# Data section
# # # # #

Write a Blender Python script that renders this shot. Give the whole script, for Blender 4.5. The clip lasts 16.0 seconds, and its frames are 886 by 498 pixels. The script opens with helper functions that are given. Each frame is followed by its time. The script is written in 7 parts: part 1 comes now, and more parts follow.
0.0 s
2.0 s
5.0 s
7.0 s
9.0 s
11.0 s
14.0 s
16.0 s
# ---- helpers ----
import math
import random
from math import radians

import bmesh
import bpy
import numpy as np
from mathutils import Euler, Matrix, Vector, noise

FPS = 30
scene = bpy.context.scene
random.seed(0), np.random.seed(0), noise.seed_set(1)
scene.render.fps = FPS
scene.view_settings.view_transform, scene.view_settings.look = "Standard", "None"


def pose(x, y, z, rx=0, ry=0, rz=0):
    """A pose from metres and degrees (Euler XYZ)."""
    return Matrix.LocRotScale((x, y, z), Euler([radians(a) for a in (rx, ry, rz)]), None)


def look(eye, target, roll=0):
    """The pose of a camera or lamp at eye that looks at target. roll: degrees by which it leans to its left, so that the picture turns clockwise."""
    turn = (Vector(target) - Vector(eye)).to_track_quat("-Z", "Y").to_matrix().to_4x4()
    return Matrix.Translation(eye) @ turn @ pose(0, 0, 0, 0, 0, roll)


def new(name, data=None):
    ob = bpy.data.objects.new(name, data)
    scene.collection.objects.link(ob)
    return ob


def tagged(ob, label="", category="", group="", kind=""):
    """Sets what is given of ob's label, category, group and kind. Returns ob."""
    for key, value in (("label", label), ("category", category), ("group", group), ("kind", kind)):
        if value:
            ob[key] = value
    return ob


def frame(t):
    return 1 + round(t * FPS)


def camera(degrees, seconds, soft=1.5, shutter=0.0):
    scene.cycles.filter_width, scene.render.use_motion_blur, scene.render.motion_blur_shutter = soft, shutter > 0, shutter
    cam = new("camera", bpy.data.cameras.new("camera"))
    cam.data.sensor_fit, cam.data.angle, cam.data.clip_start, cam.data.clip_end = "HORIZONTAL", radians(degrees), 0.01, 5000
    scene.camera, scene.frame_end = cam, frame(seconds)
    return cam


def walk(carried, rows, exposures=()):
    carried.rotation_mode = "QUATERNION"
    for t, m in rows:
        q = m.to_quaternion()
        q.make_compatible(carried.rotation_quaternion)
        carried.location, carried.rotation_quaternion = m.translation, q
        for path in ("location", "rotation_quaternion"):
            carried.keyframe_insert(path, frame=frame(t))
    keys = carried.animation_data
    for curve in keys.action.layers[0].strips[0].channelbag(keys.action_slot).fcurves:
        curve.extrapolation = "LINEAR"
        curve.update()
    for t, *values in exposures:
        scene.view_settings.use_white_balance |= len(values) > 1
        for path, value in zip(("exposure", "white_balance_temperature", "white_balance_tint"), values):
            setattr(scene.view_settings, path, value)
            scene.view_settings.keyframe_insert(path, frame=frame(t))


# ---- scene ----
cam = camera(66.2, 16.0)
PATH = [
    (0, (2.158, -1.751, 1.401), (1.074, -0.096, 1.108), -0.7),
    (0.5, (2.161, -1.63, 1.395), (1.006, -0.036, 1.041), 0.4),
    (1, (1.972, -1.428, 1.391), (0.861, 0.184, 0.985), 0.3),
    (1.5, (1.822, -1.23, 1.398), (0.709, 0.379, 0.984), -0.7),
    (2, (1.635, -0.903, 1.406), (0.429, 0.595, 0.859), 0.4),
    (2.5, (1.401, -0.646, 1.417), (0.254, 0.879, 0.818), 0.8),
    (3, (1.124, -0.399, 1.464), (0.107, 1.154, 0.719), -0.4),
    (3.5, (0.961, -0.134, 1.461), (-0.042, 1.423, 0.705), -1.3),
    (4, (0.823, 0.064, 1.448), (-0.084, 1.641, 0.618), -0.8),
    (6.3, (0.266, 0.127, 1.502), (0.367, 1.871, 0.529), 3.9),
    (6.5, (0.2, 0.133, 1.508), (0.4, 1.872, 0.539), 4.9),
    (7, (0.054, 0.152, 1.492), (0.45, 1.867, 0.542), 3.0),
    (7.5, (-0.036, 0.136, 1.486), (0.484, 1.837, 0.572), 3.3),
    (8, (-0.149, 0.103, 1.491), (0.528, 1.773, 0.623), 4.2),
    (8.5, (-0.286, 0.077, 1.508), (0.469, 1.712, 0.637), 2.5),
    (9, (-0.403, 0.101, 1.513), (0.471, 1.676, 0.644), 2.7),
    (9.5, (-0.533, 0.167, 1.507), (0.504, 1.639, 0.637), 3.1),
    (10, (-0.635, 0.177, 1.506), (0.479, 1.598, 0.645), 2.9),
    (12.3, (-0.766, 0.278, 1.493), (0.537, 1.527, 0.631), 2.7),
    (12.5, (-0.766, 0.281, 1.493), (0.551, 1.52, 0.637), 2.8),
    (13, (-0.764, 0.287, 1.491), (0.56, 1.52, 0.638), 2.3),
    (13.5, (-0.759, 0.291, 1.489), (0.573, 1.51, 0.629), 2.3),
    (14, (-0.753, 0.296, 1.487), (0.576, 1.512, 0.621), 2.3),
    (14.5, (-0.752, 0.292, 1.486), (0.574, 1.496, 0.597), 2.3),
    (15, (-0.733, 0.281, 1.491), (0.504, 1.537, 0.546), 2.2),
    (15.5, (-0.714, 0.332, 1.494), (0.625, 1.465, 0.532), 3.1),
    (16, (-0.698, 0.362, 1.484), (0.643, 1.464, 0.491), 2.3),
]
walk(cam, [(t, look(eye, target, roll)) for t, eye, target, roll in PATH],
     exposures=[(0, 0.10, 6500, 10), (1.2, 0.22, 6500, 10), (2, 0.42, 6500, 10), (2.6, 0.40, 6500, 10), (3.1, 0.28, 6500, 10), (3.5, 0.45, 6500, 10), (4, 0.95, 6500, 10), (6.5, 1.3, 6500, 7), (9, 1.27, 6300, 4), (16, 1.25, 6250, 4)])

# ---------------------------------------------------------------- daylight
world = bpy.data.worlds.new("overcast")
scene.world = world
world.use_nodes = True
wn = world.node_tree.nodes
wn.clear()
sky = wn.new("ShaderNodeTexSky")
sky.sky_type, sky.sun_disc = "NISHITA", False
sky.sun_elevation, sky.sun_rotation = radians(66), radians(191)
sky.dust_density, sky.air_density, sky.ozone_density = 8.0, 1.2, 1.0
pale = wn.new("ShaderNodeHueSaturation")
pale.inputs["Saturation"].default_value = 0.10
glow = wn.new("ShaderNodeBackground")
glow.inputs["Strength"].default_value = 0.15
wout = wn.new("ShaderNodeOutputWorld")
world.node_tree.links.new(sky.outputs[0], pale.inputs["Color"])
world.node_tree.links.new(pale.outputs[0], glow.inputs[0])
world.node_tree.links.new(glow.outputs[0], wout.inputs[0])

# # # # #

# The task
Retype the material in full. Each word must match.

# Completed task
Write a Blender Python script that renders this shot. Give the whole script, for Blender 4.5. The clip lasts 16.0 seconds, and its frames are 886 by 498 pixels. The script opens with helper functions that are given. Each frame is followed by its time. The script is written in 7 parts: part 1 comes now, and more parts follow.
0.0 s
2.0 s
5.0 s
7.0 s
9.0 s
11.0 s
14.0 s
16.0 s
# ---- helpers ----
import math
import random
from math import radians

import bmesh
import bpy
import numpy as np
from mathutils import Euler, Matrix, Vector, noise

FPS = 30
scene = bpy.context.scene
random.seed(0), np.random.seed(0), noise.seed_set(1)
scene.render.fps = FPS
scene.view_settings.view_transform, scene.view_settings.look = "Standard", "None"


def pose(x, y, z, rx=0, ry=0, rz=0):
    """A pose from metres and degrees (Euler XYZ)."""
    return Matrix.LocRotScale((x, y, z), Euler([radians(a) for a in (rx, ry, rz)]), None)


def look(eye, target, roll=0):
    """The pose of a camera or lamp at eye that looks at target. roll: degrees by which it leans to its left, so that the picture turns clockwise."""
    turn = (Vector(target) - Vector(eye)).to_track_quat("-Z", "Y").to_matrix().to_4x4()
    return Matrix.Translation(eye) @ turn @ pose(0, 0, 0, 0, 0, roll)


def new(name, data=None):
    ob = bpy.data.objects.new(name, data)
    scene.collection.objects.link(ob)
    return ob


def tagged(ob, label="", category="", group="", kind=""):
    """Sets what is given of ob's label, category, group and kind. Returns ob."""
    for key, value in (("label", label), ("category", category), ("group", group), ("kind", kind)):
        if value:
            ob[key] = value
    return ob


def frame(t):
    return 1 + round(t * FPS)


def camera(degrees, seconds, soft=1.5, shutter=0.0):
    scene.cycles.filter_width, scene.render.use_motion_blur, scene.render.motion_blur_shutter = soft, shutter > 0, shutter
    cam = new("camera", bpy.data.cameras.new("camera"))
    cam.data.sensor_fit, cam.data.angle, cam.data.clip_start, cam.data.clip_end = "HORIZONTAL", radians(degrees), 0.01, 5000
    scene.camera, scene.frame_end = cam, frame(seconds)
    return cam


def walk(carried, rows, exposures=()):
    carried.rotation_mode = "QUATERNION"
    for t, m in rows:
        q = m.to_quaternion()
        q.make_compatible(carried.rotation_quaternion)
        carried.location, carried.rotation_quaternion = m.translation, q
        for path in ("location", "rotation_quaternion"):
            carried.keyframe_insert(path, frame=frame(t))
    keys = carried.animation_data
    for curve in keys.action.layers[0].strips[0].channelbag(keys.action_slot).fcurves:
        curve.extrapolation = "LINEAR"
        curve.update()
    for t, *values in exposures:
        scene.view_settings.use_white_balance |= len(values) > 1
        for path, value in zip(("exposure", "white_balance_temperature", "white_balance_tint"), values):
            setattr(scene.view_settings, path, value)
            scene.view_settings.keyframe_insert(path, frame=frame(t))


# ---- scene ----
cam = camera(66.2, 16.0)
PATH = [
    (0, (2.158, -1.751, 1.401), (1.074, -0.096, 1.108), -0.7),
    (0.5, (2.161, -1.63, 1.395), (1.006, -0.036, 1.041), 0.4),
    (1, (1.972, -1.428, 1.391), (0.861, 0.184, 0.985), 0.3),
    (1.5, (1.822, -1.23, 1.398), (0.709, 0.379, 0.984), -0.7),
    (2, (1.635, -0.903, 1.406), (0.429, 0.595, 0.859), 0.4),
    (2.5, (1.401, -0.646, 1.417), (0.254, 0.879, 0.818), 0.8),
    (3, (1.124, -0.399, 1.464), (0.107, 1.154, 0.719), -0.4),
    (3.5, (0.961, -0.134, 1.461), (-0.042, 1.423, 0.705), -1.3),
    (4, (0.823, 0.064, 1.448), (-0.084, 1.641, 0.618), -0.8),
    (6.3, (0.266, 0.127, 1.502), (0.367, 1.871, 0.529), 3.9),
    (6.5, (0.2, 0.133, 1.508), (0.4, 1.872, 0.539), 4.9),
    (7, (0.054, 0.152, 1.492), (0.45, 1.867, 0.542), 3.0),
    (7.5, (-0.036, 0.136, 1.486), (0.484, 1.837, 0.572), 3.3),
    (8, (-0.149, 0.103, 1.491), (0.528, 1.773, 0.623), 4.2),
    (8.5, (-0.286, 0.077, 1.508), (0.469, 1.712, 0.637), 2.5),
    (9, (-0.403, 0.101, 1.513), (0.471, 1.676, 0.644), 2.7),
    (9.5, (-0.533, 0.167, 1.507), (0.504, 1.639, 0.637), 3.1),
    (10, (-0.635, 0.177, 1.506), (0.479, 1.598, 0.645), 2.9),
    (12.3, (-0.766, 0.278, 1.493), (0.537, 1.527, 0.631), 2.7),
    (12.5, (-0.766, 0.281, 1.493), (0.551, 1.52, 0.637), 2.8),
    (13, (-0.764, 0.287, 1.491), (0.56, 1.52, 0.638), 2.3),
    (13.5, (-0.759, 0.291, 1.489), (0.573, 1.51, 0.629), 2.3),
    (14, (-0.753, 0.296, 1.487), (0.576, 1.512, 0.621), 2.3),
    (14.5, (-0.752, 0.292, 1.486), (0.574, 1.496, 0.597), 2.3),
    (15, (-0.733, 0.281, 1.491), (0.504, 1.537, 0.546), 2.2),
    (15.5, (-0.714, 0.332, 1.494), (0.625, 1.465, 0.532), 3.1),
    (16, (-0.698, 0.362, 1.484), (0.643, 1.464, 0.491), 2.3),
]
walk(cam, [(t, look(eye, target, roll)) for t, eye, target, roll in PATH],
     exposures=[(0, 0.10, 6500, 10), (1.2, 0.22, 6500, 10), (2, 0.42, 6500, 10), (2.6, 0.40, 6500, 10), (3.1, 0.28, 6500, 10), (3.5, 0.45, 6500, 10), (4, 0.95, 6500, 10), (6.5, 1.3, 6500, 7), (9, 1.27, 6300, 4), (16, 1.25, 6250, 4)])

# ---------------------------------------------------------------- daylight
world = bpy.data.worlds.new("overcast")
scene.world = world
world.use_nodes = True
wn = world.node_tree.nodes
wn.clear()
sky = wn.new("ShaderNodeTexSky")
sky.sky_type, sky.sun_disc = "NISHITA", False
sky.sun_elevation, sky.sun_rotation = radians(66), radians(191)
sky.dust_density, sky.air_density, sky.ozone_density = 8.0, 1.2, 1.0
pale = wn.new("ShaderNodeHueSaturation")
pale.inputs["Saturation"].default_value = 0.10
glow = wn.new("ShaderNodeBackground")
glow.inputs["Strength"].default_value = 0.15
wout = wn.new("ShaderNodeOutputWorld")
world.node_tree.links.new(sky.outputs[0], pale.inputs["Color"])
world.node_tree.links.new(pale.outputs[0], glow.inputs[0])
world.node_tree.links.new(glow.outputs[0], wout.inputs[0])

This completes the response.